India Ratings Lowers Outlook of Adani Enterprises, Adani Green Energy to ‘Negative'

The rating agency revised the outlook of Adani Enterprises' proposed non-convertible debentures to 'negative' from 'stable'. The firm has proposed to raise up to Rs 1,000 crore via NCDs.

New Delhi: India Ratings and Research on March 7 lowered the outlook of Adani Enterprises’ proposed non-convertible debentures (NCDs) to ‘negative’ from ‘stable’. It affirmed the long-term issuer rating at ‘A+’ (negative).

Adani Enterprises has proposed to raise up to Rs 1,000 crore via NCDs.

NCDs are issued by a company to the public to raise long-term funds. They can’t be converted into shares or equities. They pay interest either on a periodic basis or at maturity.

The interest rates on NCDs is comparatively higher than fixed deposits, however, as per experts, a risk-averse investor should invest in the latter.

The rating agency has also revised the outlook of Adani Green Energy’s fund-based and non-fund based limits, and proposed term loans, to ‘negative’ from ‘stable’. It affirmed the long-term issuer rating at ‘A+’ (negative).

Fund-based facilities are term loan, cash credit and overdraft, and that of non-fund based facilities are letters of credit, bank guarantees, letter of comfort, etc.

According to Business Standard, the rating agency said Adani Enterprises’ negative outlook reflects uncertainty about cash flow mismatches resulting from the revised capex plans and the possible sources of funding available which may keep the equity cover lower than 2x.

It said the negative outlook on Adani Green reflects the risks regarding the terms of refinancing upcoming debt maturities, interest rate risks, access to capital markets for raising equity. It also flagged risks about leveraging the existing unlevered assets through fresh borrowings.

Also read: Modi Government Gave Adani Special Privileges to Boost Coal Business: Report

Last month, news reports said that Adani Group was likely to buy back a part of its commercial paper borrowings ahead of its maturity.

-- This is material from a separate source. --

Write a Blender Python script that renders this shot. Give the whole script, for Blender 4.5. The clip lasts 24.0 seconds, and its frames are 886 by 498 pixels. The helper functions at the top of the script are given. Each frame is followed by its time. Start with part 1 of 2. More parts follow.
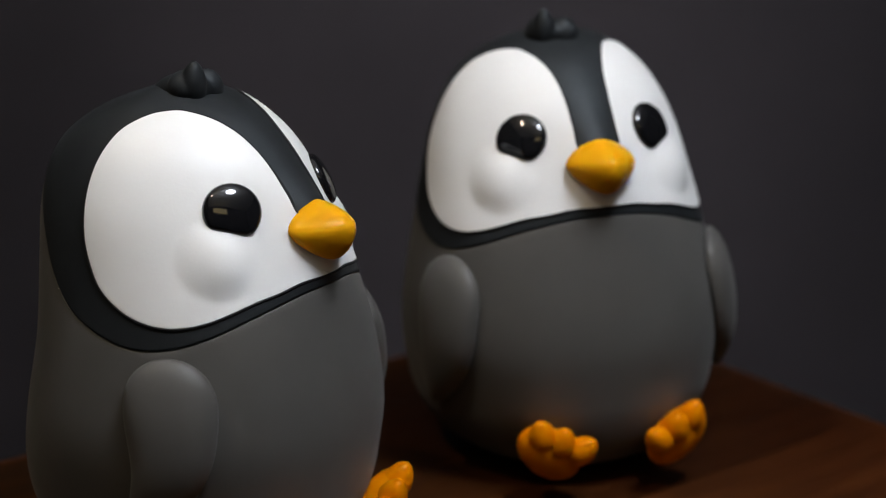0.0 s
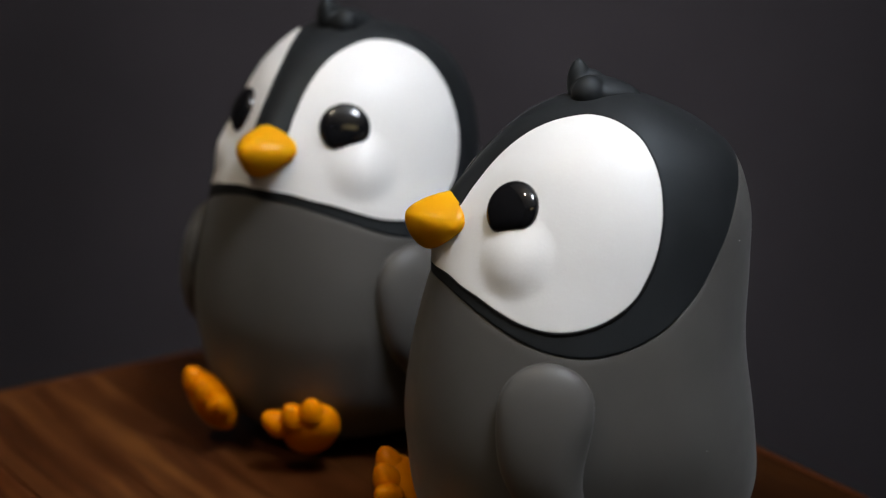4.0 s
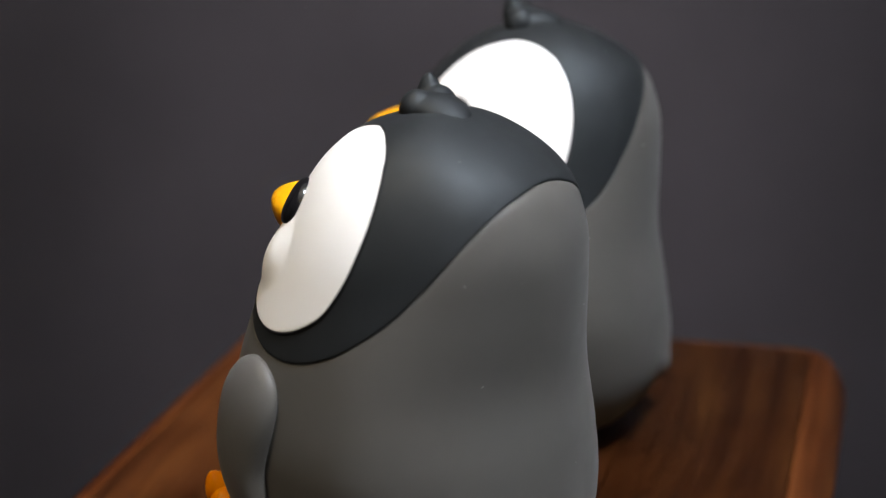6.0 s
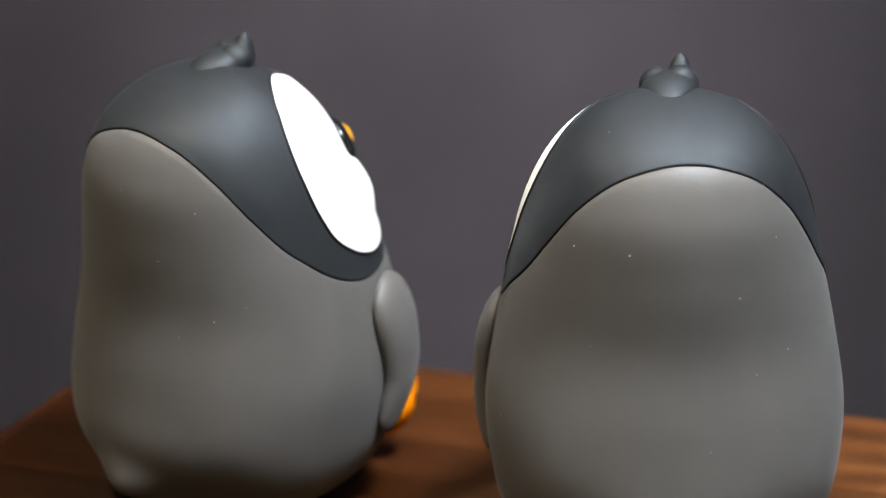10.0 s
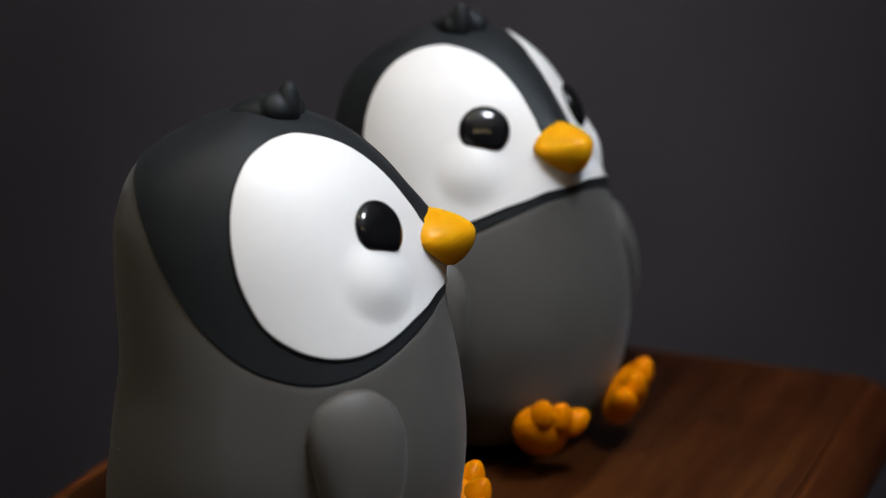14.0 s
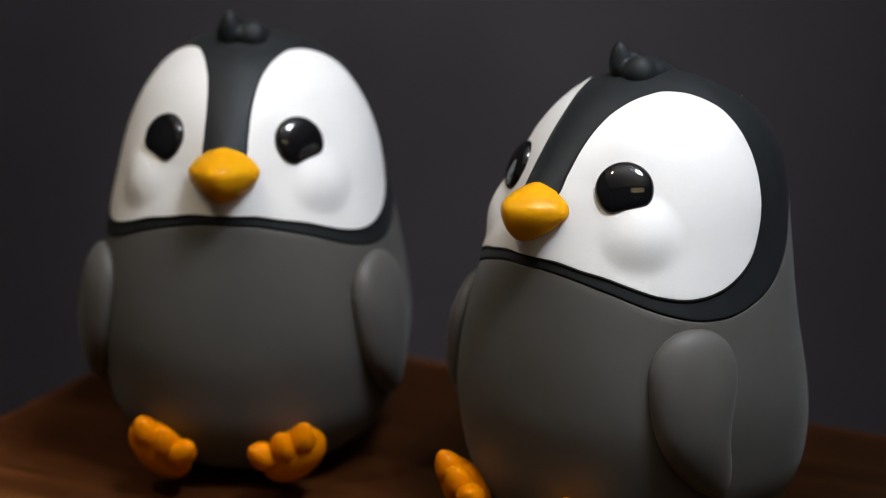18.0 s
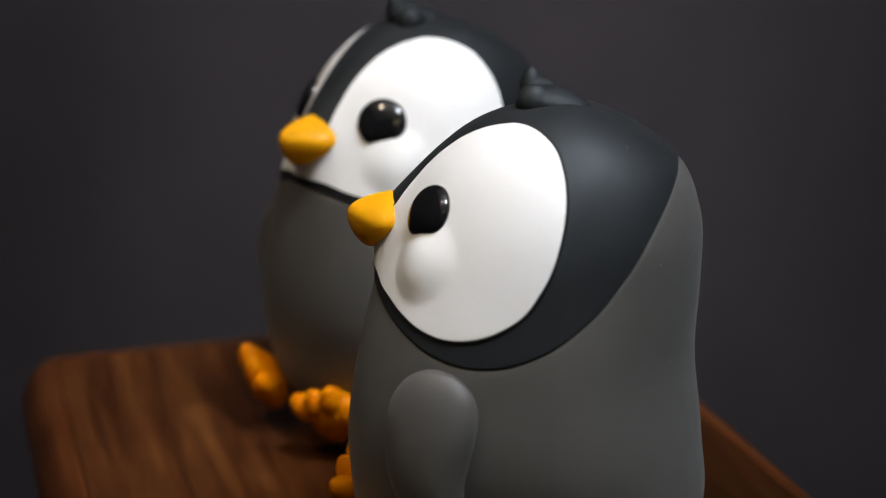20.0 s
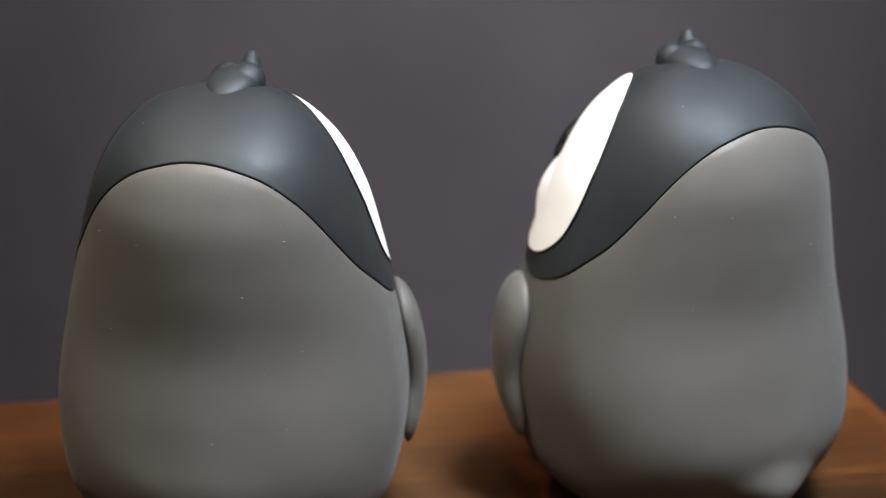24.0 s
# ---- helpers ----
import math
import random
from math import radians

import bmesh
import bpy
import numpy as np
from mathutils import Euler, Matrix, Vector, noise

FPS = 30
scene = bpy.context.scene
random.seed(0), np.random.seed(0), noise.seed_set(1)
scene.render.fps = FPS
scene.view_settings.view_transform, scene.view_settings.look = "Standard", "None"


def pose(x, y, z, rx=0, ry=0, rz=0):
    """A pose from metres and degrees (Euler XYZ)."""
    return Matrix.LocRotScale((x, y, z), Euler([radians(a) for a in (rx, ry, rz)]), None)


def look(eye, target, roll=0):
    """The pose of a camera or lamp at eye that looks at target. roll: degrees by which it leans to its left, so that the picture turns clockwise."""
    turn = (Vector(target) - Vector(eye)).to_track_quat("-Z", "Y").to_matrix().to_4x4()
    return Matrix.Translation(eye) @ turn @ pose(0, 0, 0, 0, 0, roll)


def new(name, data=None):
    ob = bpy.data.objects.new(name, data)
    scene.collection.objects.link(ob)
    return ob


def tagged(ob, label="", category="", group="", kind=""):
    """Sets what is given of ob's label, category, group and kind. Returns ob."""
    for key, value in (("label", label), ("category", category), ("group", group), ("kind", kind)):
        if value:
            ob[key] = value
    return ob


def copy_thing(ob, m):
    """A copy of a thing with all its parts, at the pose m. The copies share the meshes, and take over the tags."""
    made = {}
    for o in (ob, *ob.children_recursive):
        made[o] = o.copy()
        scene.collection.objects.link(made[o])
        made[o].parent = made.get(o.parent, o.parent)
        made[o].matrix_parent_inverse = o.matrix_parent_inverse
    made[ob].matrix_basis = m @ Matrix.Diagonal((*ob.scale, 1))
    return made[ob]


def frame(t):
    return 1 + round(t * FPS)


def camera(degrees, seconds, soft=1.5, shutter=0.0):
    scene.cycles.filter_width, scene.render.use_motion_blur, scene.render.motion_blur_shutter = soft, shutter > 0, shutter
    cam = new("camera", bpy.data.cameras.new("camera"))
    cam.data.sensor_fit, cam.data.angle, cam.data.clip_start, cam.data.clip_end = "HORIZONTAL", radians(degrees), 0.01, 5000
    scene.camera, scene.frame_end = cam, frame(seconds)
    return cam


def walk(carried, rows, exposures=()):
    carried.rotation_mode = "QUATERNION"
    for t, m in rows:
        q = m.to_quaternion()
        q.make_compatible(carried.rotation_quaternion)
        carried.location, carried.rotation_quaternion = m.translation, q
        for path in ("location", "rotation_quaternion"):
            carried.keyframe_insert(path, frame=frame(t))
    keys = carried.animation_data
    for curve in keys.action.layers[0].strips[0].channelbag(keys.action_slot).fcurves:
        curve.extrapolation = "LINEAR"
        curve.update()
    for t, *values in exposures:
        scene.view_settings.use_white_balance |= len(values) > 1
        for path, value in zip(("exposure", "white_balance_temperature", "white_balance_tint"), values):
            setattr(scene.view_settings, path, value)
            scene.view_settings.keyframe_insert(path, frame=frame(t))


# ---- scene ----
# The board turns clockwise, once in about fifteen seconds, before a camera that stands still.
S = 0.75            # metres per unit of the plan
FOOT = 0.0310       # the plan's zero above the board's top
EYE = Vector((0, -0.8468, 0.3698))

cam = camera(25.07, 24.0, soft=1.0, shutter=0.2)
cam.data.dof.use_dof = True
cam.data.dof.focus_distance = 0.800
cam.data.dof.aperture_fstop = 4.9
EYE_POSE = look(EYE, EYE + Vector((0.00500, 0.95836, -0.28551)), -0.304)
walk(cam, [(0.0, EYE_POSE), (24.0, EYE_POSE)],
     [(0.0, 0.10), (0.9, 0.33), (2.4, 0.30), (3.7, 0.10), (5.0, 0.60), (6.0, 1.12), (7.0, 1.33), (8.0, 1.69), (9.5, 1.95),
      (11.5, 1.38), (13.0, 0.90), (14.0, 0.17), (15.0, 0.07), (16.0, 0.3), (17.0, 0.34), (18.5, 0.27),
      (20.0, 0.45), (21.0, 1.08), (22.0, 1.32), (23.0, 1.66), (24.0, 1.87)])

# ---- light: a ring lamp under the ceiling, a warm panel, a small warm bulb and an added can spot that brightens the back wall ----
world = bpy.data.worlds.new("room_dark")
world.use_nodes = True
world.node_tree.nodes["Background"].inputs[0].default_value = (0.02, 0.019, 0.02, 1)
world.node_tree.nodes["Background"].inputs[1].default_value = 1.0
scene.world = world
RING_POWER = 51.5
PANEL_POWER = 1.2
BULB_POWER = 245.0
SPOT_POWER = 88.0


# ---- materials ----
def nodes_of(name):
    m = bpy.data.materials.new(name)
    m.use_nodes = True
    nt = m.node_tree
    return m, nt, nt.nodes, nt.nodes["Principled BSDF"]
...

Commercial papers are unsecured, short-term debt instruments issued by companies to finance short-term liabilities.

The move is, however, one of the ways to convey that all is well in the company. Otherwise, buying back CPs doesn’t make much sense, an executive at a fund house with exposure to Adani Group’s CPs told the Morning Context.

The news outlet also reported that while the group is buying back commercial papers, there’s no clarity on the position of debentures, which are due to mature only by the end of next year.

The report added that the mutual fund industry had a debt exposure of Rs 3,700 crore to the group companies. Of this, Rs 3,500 was due in the form of commercial papers, and the remaining was due as debentures.

As on March 9, only two stocks of the Adani Group ended in the red on the BSE.

Adani Enterprises was down by 4.24% and Adani Ports and Special Economic Zone was down by 2.18% on the BSE.

Adani Green Energy was up by 5%, Adani Power (4.98%), Adani Transmission (4.99%), Adani Total Gas (4.99%), and Adani Wilmar (2.89%).